Advanced Venue Modeling & Geometric Prediction

The Philosophy of the Virtual Environment In high-level system engineering, the transition from a "technician" to an "engineer" is marked by the move from reactive adjustment to proactive prediction. Predictive analysis is the process of building a high-fidelity 3D model of an acoustic environment to simulate how sound pressure levels (SPL), frequency response, and phase relationships will behave before a single motor is flown. At the Clair Global level (Eighth Day/JPJ), we primarily utilize L-Acoustics Soundvision and d&b ArrayCalc.

A model is only as useful as its accuracy. The first principle of modeling is "Geometric Integrity." If the rakes of the seating or the height of the balcony are off by as little as 0.5 meters, the "Autosplay" or "ArrayProcessing" algorithms will calculate inter-box splay angles that create physical "shadows" or "hot spots" in the real world. We treat the venue as a series of Listener Planes. Each plane is assigned an acoustic property. A plush velvet seat has a different absorption coefficient than a concrete floor or a glass VIP box. In the theoretical realm, we must account for the Specular Reflection—where sound bounces off a hard surface like a billiard ball—and Diffusion, where sound is scattered.

2. Line Source Modeling: The Fresnel Zone and Ray Tracing As we discussed in Week 1, a line array is a "Line Source" that produces cylindrical waves. However, modeling software uses a combination of Ray Tracing and Wavefront Sculpture Technology (WST). For frequencies below 1 kHz, the software must account for the physical size of the array and the distance to the listener to determine if they are in the Near Field (3 dB drop per doubling) or the Far Field (6 dB drop).

The software calculates the Isocontour Mapping. This is a color-coded representation of SPL distribution. When looking at a "Mapping" view, an engineer isn't just looking for "enough volume"; they are looking for Spectral Consistency. If the 4 kHz map shows massive variations compared to the 250 Hz map, the system will sound inconsistent as the audience moves through the venue. We utilize Air Absorption Compensation. Since high-frequency energy is absorbed by oxygen and nitrogen molecules (especially in low humidity), the modeler must input the venue's expected temperature and humidity. The software then applies a "Pre-Emphasis" to the top boxes in the hang—which have the furthest "throw"—to ensure the back row receives the same high-frequency detail as the front row.

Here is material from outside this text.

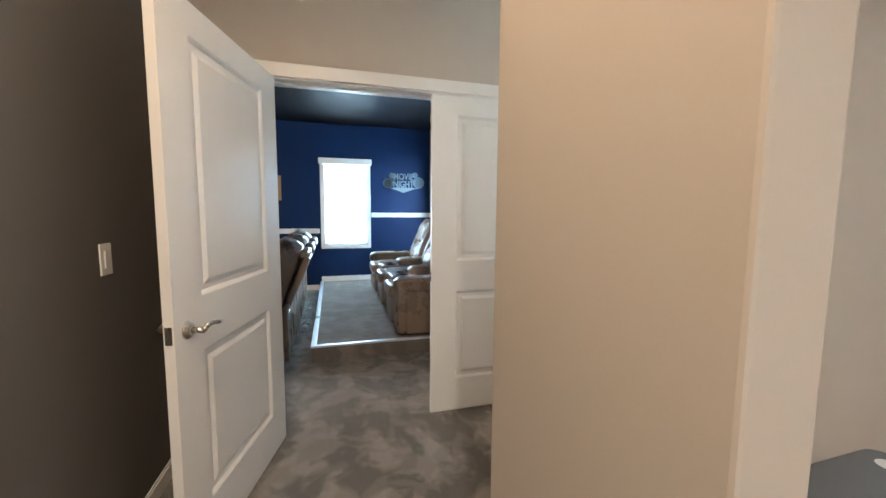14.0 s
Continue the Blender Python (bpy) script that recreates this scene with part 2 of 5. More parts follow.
def glass_material():
    net = Net("window_glass")
    net.set(Base_Color=(0.95, 1.0, 0.98), Roughness=0.0, Transmission_Weight=1.0, IOR=1.45)
    return net.mat


GREIGE = surface("greige_wall_paint", (0.56, 0.50, 0.435), 0.8, spec=0.2, vary=0.03, large=0.8, fine=180, bump=0.12)
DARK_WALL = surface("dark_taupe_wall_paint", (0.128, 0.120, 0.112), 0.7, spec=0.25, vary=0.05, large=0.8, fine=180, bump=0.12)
CEILING = surface("white_ceiling_paint", (0.74, 0.73, 0.71), 0.75, vary=0.03, fine=120, bump=0.2)
NAVY = surface("navy_wall_paint", (0.004, 0.019, 0.074), 0.55, spec=0.22, vary=0.08, fine=180, bump=0.1)
BLACK_CEILING = surface("black_satin_ceiling_paint", (0.005, 0.005, 0.007), 0.50, spec=0.12, vary=0.1, fine=160, bump=0.08)
TRIM = surface("white_trim_paint", (0.80, 0.78, 0.75), 0.35, vary=0.02, fine=90, bump=0.03)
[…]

3. Boundary Conditions and Acoustic Shadowing One of the most complex elements of modeling is the Acoustic Shadow. This occurs when a structural element (a balcony overhang or a pillar) physically blocks the line of sight from the array to the listener. In a 3D model, we use "Hidden Surfaces" to determine where coverage terminates.

• The Balcony Problem: Sound entering a deep balcony area often suffers from a loss of "Impact" and "Clarity." The modeler must determine if the Main PA can "reach" under the balcony or if a secondary "Delay" system is required.

• Low-Frequency Diffraction: While high frequencies are shadowed by objects, low frequencies "bend" around them. A model must show the Low-Frequency Build-up in corners and under balconies, where long wavelengths ($>2$m) reflect and sum, creating "muddy" or "boomy" areas.

II. Practical Lab: The Arena Master-Model

1. Tool: Soundvision or ArrayCalc.

2. Tasks: * Construct a multi-tier arena: Floor (40m x 30m), Lower Bowl (15° rake), Upper Bowl (35° rake), and a Press Box.

   • Insert an array of 16 boxes (e.g., K2 or J-Series).

   • The "Manual vs. Auto" Test: Set all splay angles to 1° and map the SPL. Then, run the software’s optimization algorithm (Autosplay/ArrayProcessing) for "Best SPL Consistency."

   • Compare the inter-box angles. Identify why the software chose a $10^\circ$ splay for the bottom box and a $0.25^\circ$ splay for the top.

III. Daily Assessment (Monday)

1. Written: Explain the relationship between venue humidity and the splay angles of the top 4 boxes in a 16-box hang.

2. Prediction: You see a "hole" in the coverage at 2 kHz at the transition between the floor and the raked seating. What mechanical adjustment is the most likely fix?

3. Math: If the software predicts a 12 dB difference from front to back at 4 kHz, but only 4 dB at 250 Hz, what does this tell you about your vertical splay?